Firstly, we check to find the best thresholds for the dictionary checker.
'checker': {1: {'Accuracy': 0.97, 'Threshold': 99},
2: {'Accuracy': 0.98, 'Threshold': 98},
3: {'Accuracy': 0.965, 'Threshold': 68},
4: {'Accuracy': 0.99, 'Threshold': 93},
5: {'Accuracy': 0.97, 'Threshold': 92}},
The accuracies are good, but the thresholds are simply too high. We’re overfitting!
To fix this, I thought that because the dictionary contained chars <= 2 such as “a” or “an” it was setting off the completion too much, resulting in a much higher threshold.
To fix this, I only let the checker consider words that are more then 2 chars.
This is the result:
'checker': {1: {'Accuracy': 0.965, 'Threshold': 60},
2: {'Accuracy': 0.98, 'Threshold': 77},
3: {'Accuracy': 0.985, 'Threshold': 67},
4: {'Accuracy': 0.985, 'Threshold': 99},
5: {'Accuracy': 0.98, 'Threshold': 47}},
The accuracy stayed around the same, but the threshold went down. Although the threshold was still kind of high. 99% threshold for 4? I restricted the threshold to 75% and:
'checker': {1: {'Accuracy': 0.945, 'Threshold': 66},
2: {'accuracy': 0.975, 'threshold': 69},
3: {'accuracy': 0.98, 'threshold': 71},
4: {'accuracy': 0.99, 'threshold': 65},
5: {'accuracy': 0.98, 'threshold': 38}},
We can see that the accuracy stayed roughly the same, but the threshold went down a lot. The mean appears to be 66% (from just looking at it).

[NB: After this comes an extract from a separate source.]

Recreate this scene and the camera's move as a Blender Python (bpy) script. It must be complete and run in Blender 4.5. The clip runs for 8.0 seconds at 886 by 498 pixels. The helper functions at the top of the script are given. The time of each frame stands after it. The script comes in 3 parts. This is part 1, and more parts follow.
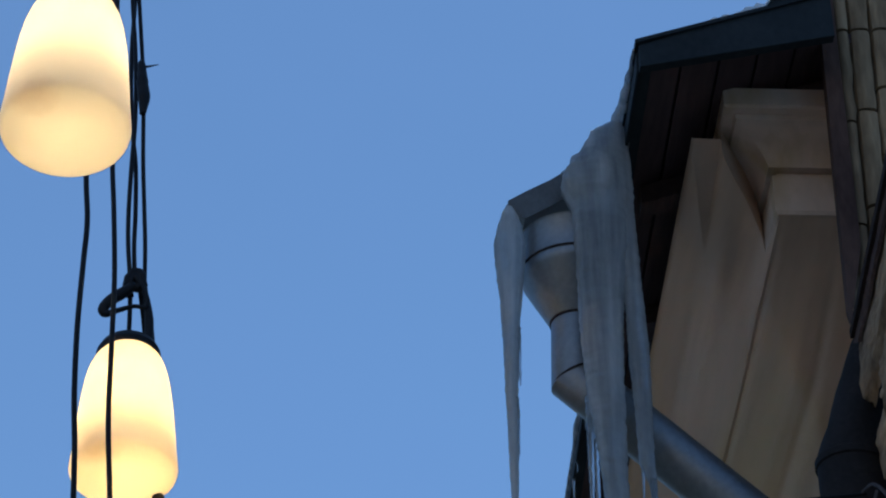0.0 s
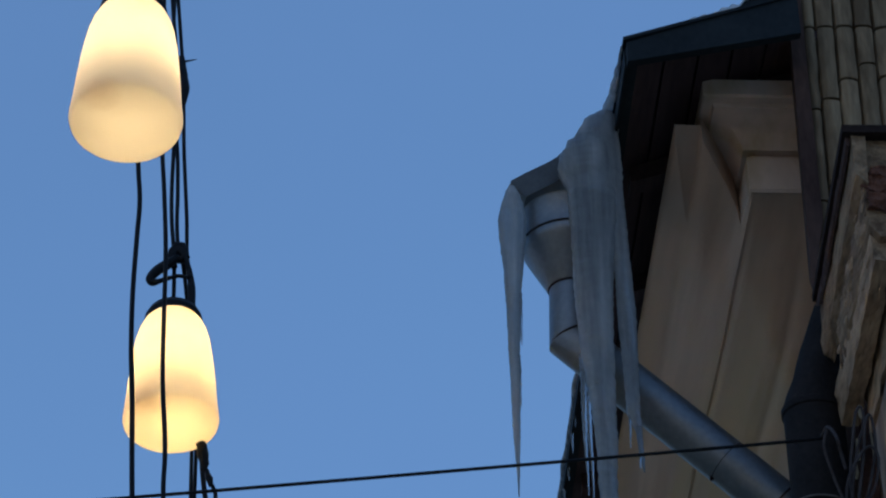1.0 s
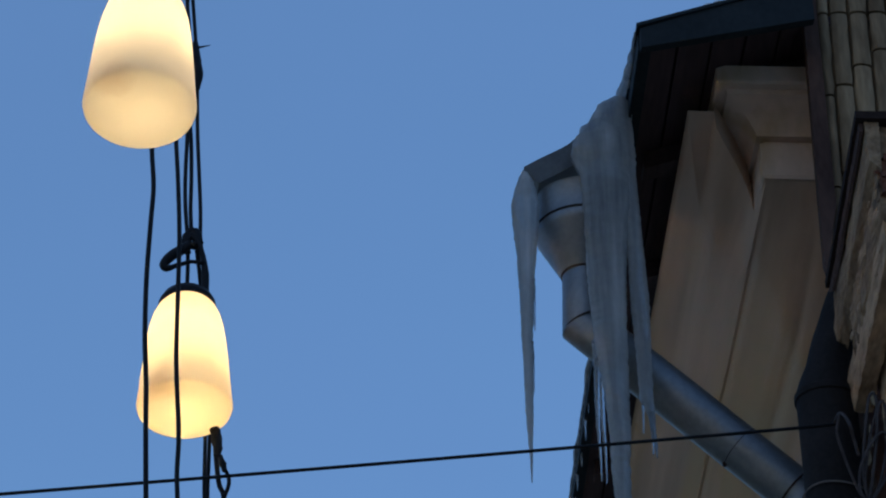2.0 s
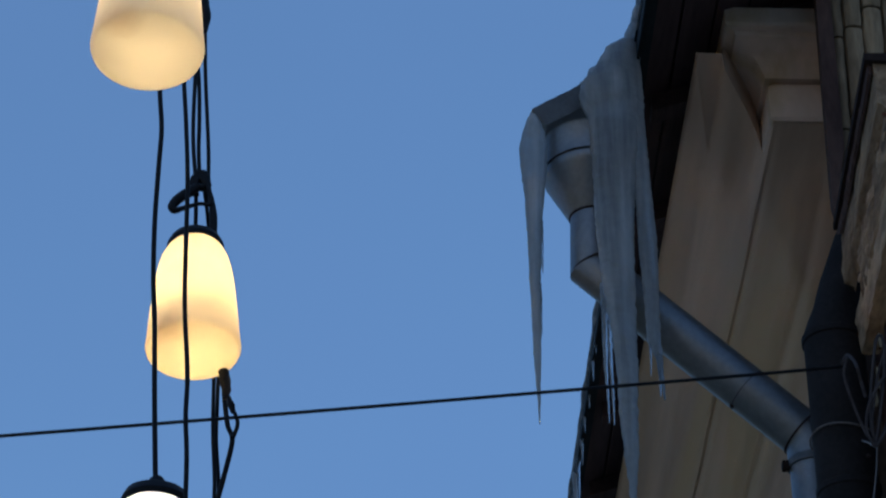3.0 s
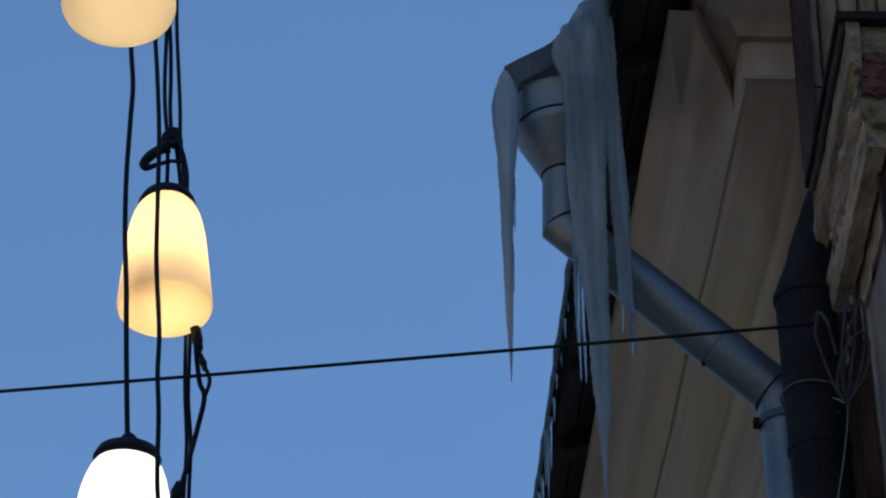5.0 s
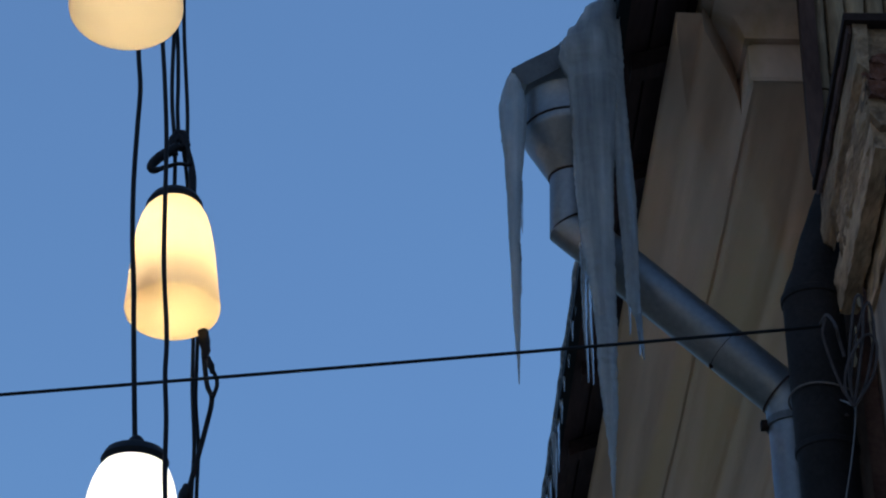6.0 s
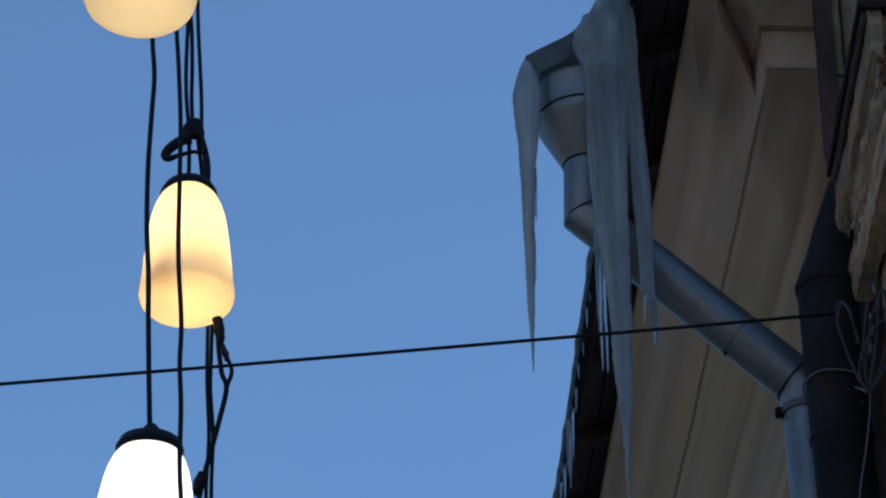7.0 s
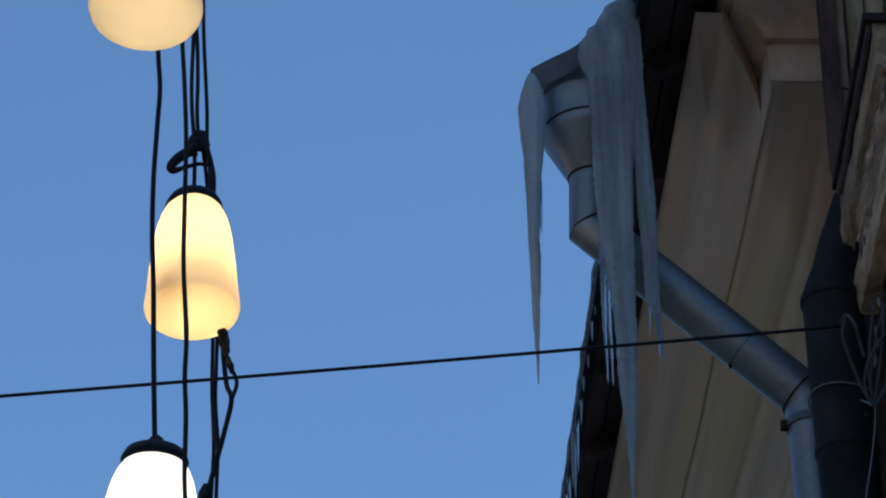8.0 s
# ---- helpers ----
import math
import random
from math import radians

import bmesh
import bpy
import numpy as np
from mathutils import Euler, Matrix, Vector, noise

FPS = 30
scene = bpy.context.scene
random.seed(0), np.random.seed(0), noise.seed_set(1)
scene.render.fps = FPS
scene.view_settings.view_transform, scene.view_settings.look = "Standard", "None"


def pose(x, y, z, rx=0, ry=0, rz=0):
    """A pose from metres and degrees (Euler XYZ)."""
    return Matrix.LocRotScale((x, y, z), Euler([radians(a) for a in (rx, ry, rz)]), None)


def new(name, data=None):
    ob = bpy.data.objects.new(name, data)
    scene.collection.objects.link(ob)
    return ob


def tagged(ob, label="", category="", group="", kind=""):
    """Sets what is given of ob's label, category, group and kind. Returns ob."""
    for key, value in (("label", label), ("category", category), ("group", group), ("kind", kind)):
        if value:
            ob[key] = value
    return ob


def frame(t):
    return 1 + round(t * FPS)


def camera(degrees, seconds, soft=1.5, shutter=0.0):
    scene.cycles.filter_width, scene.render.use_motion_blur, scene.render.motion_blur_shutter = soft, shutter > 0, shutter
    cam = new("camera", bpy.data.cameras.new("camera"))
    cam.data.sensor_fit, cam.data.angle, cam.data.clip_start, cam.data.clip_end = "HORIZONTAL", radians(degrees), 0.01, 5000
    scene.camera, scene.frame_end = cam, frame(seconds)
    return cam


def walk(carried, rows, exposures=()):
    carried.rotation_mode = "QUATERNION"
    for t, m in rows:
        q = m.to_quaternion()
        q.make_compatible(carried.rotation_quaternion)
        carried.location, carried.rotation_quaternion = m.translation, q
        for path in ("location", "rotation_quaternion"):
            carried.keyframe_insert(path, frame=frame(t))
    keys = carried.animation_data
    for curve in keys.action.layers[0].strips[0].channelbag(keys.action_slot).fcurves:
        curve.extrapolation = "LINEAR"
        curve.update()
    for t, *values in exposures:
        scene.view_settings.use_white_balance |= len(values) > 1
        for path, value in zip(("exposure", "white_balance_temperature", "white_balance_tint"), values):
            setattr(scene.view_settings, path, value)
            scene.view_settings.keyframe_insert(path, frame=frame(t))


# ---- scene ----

However, the accuracy for smaller sentence sizes tanked.
The highest accuracy we had was with the original one. Words <= 2 chars and no limit on threshold.
If possible, we want to combine the high accuracy on smaller texts while maintaining the generalisation found in the latter checker results.
The reason we want a smaller threshold is that due to the chunking procedure, it will be much faster on larger texts. The lower the sentence length the higher the threshold is allowed to be.
For phase 2, we are not concerned with speed. We are however concerned with accuracy.
I believe that threshold > 90% is overfitting. I cannot reasonably see this successfully working within Ciphey itself.
My next test will be max threshold of 100% with no chars less than or equal to 1.
'checker': {1: {'Accuracy': 0.97, 'Threshold': 93},
2: {'Accuracy': 0.975, 'Threshold': 82},
3: {'Accuracy': 0.97, 'Threshold': 96},
4: {'Accuracy': 0.965, 'Threshold': 31},
5: {'Accuracy': 0.965, 'Threshold': 74}},
the accuracy is 97% with a threshold of 93. This is much higher than the latter test. I think for lower texts, since we don’t care about speed, we should use a higher threshold. This test was ran 20,000 times. I will run the tests once much to see if the threshold significantly changes.
The test results were:
'checker': {1: {'Accuracy': 0.96, 'Threshold': 92},
2: {'Accuracy': 0.97, 'Threshold': 95},
3: {'Accuracy': 0.965, 'Threshold': 81},
4: {'Accuracy': 0.96, 'Threshold': 38},
5: {'Accuracy': 0.975, 'Threshold': 52}},
One last test. No threshold limit with no char limit.
'checker': {1: {'Accuracy': 0.98, 'Threshold': 92},
2: {'Accuracy': 0.99, 'Threshold': 91},
3: {'Accuracy': 0.97, 'Threshold': 83},
4: {'Accuracy': 0.97, 'Threshold': 71},
5: {'Accuracy': 0.975, 'Threshold': 74}},
In total, we want these ones:
{1: {'Accuracy': 0.98, 'Threshold': 92},
2: {'accuracy': 0.975, 'threshold': 69},
3: {'accuracy': 0.98, 'threshold': 71},
4: {'accuracy': 0.99, 'threshold': 65},
5: {'accuracy': 0.98, 'threshold': 38}},
^^ with 75% threshold limit
Lower thresholds, accuracies look good too.